Conclusão. Todo este pacote de crenças deu
origem à tão desastrada política da “cruz e a espada” que acompanhou a Igreja
em toda Idade Média e mormente nos descobrimentos onde acompanhou os impérios
coloniais e deu também origem ao malfadado “padroado”, convênio dos reis com o
Papa, e como na “Inquisição”. Desde o seu palácio de Niceia ele, o visionário
Constantino deixou para a Igreja a marca de imperadora. Para as diversas
colonizações dos países colonizados a triste pompa da Igreja como imperadora e
os povos como colonizados. Desde o concílio vaticano I houve coisas que foram
aprovadas na marra e com ameaças e “compra de votos”. Se usarmos um bom filtro,
na nossa fé, muitas coisas aparecerão como crenças e não como fé.
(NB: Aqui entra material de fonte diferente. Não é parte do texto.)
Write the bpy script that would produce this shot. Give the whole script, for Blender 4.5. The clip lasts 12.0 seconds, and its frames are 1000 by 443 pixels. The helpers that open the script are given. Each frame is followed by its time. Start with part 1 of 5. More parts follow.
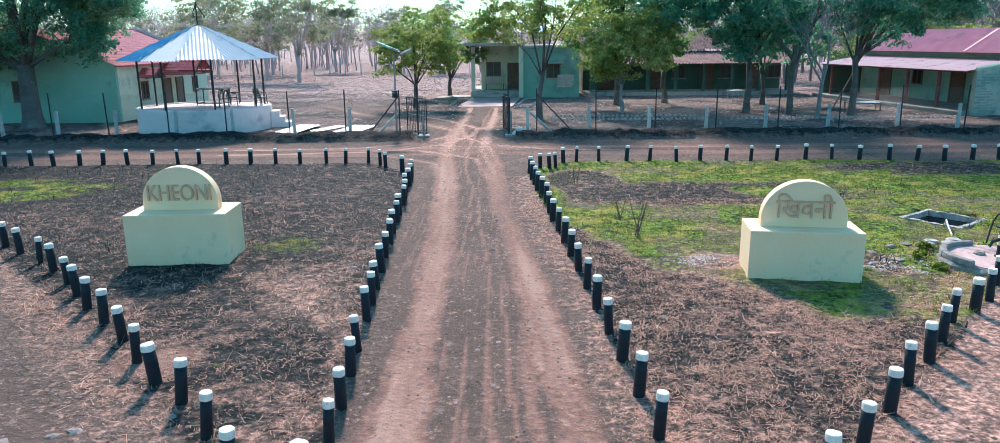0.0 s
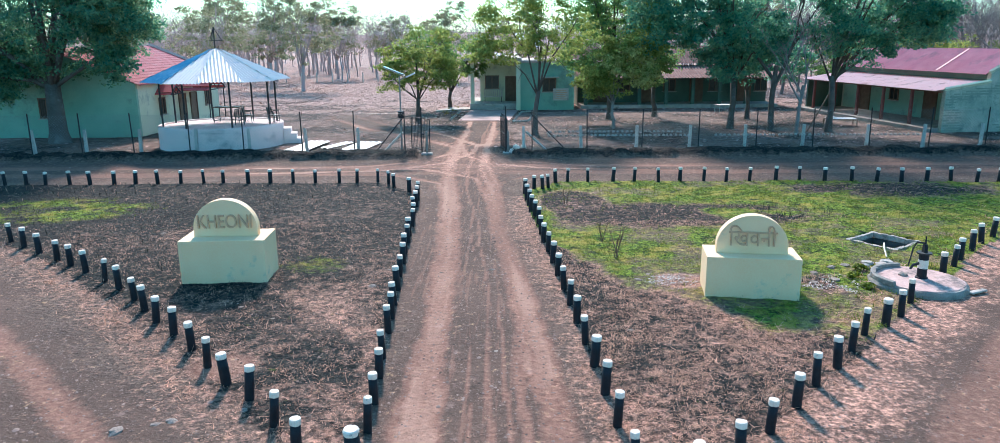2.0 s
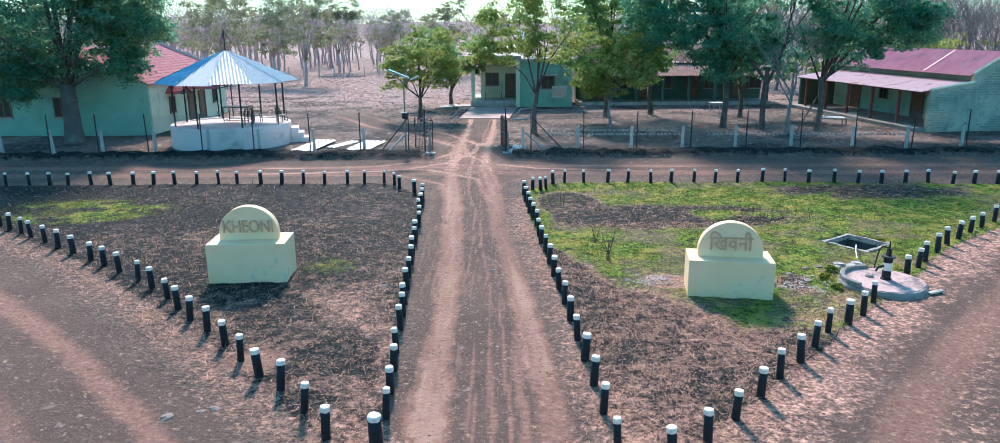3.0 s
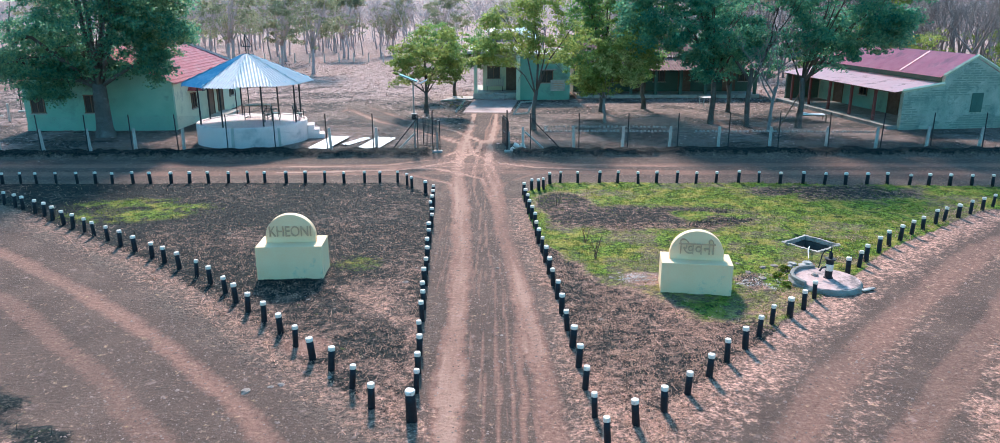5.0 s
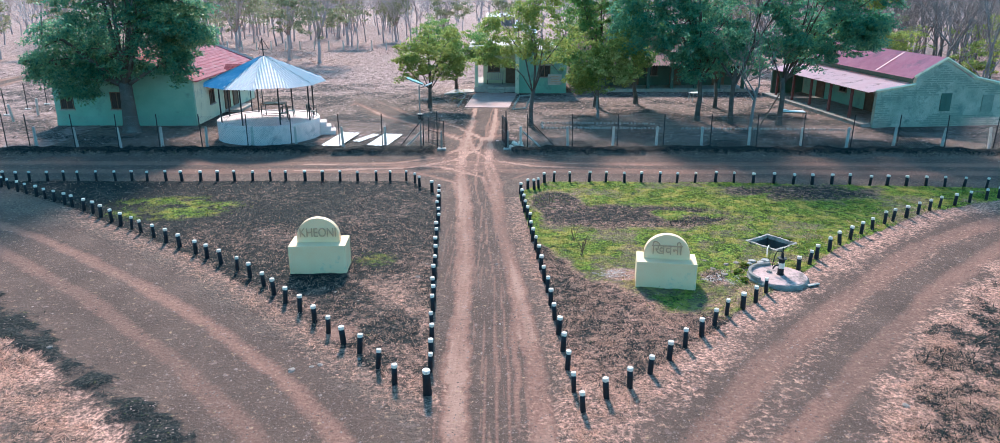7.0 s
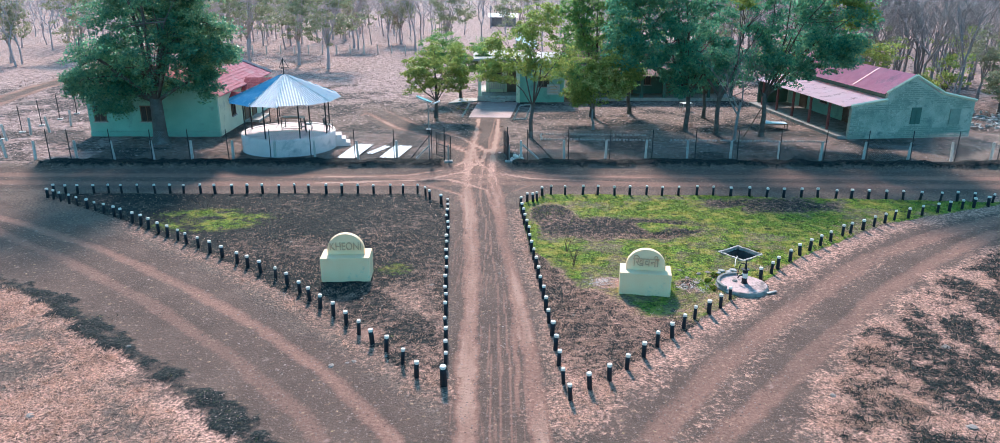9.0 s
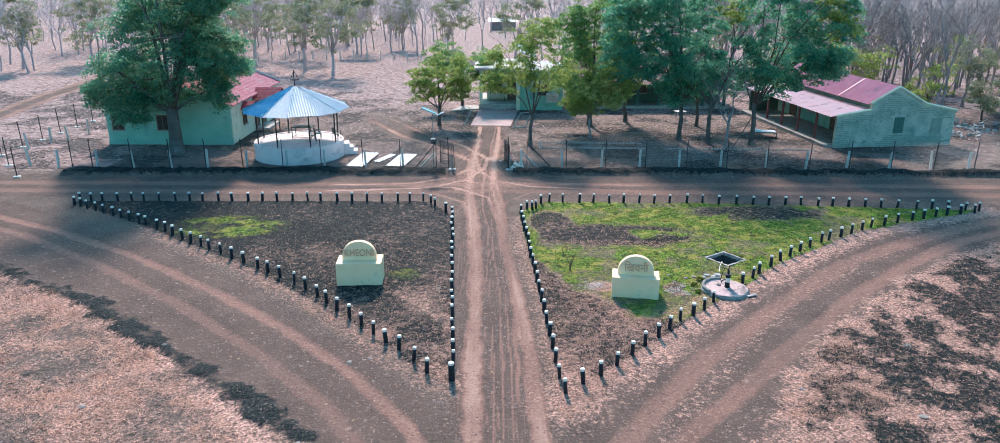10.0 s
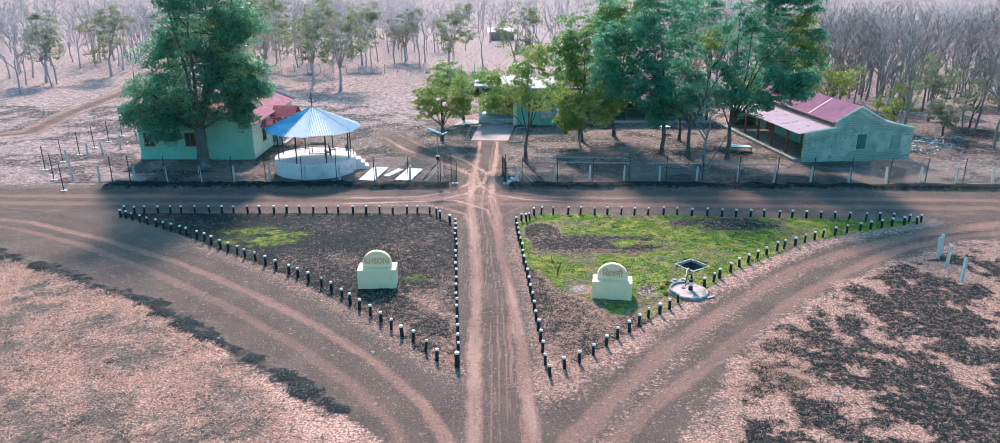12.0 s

Exemplo,
Joana d’Arch foi condenada como herege em 1431 e no séc. XX declarada como
santa. (o.c.p.197). E isto é o menos, pois há muito pela frente de coisas
escondidas, como já fizemos referência neste blog sobre a “armação” dos Estados
do Vaticano. (Cf.www.paroquiadechapadinha.blogspot.com.br) de 8/11/20).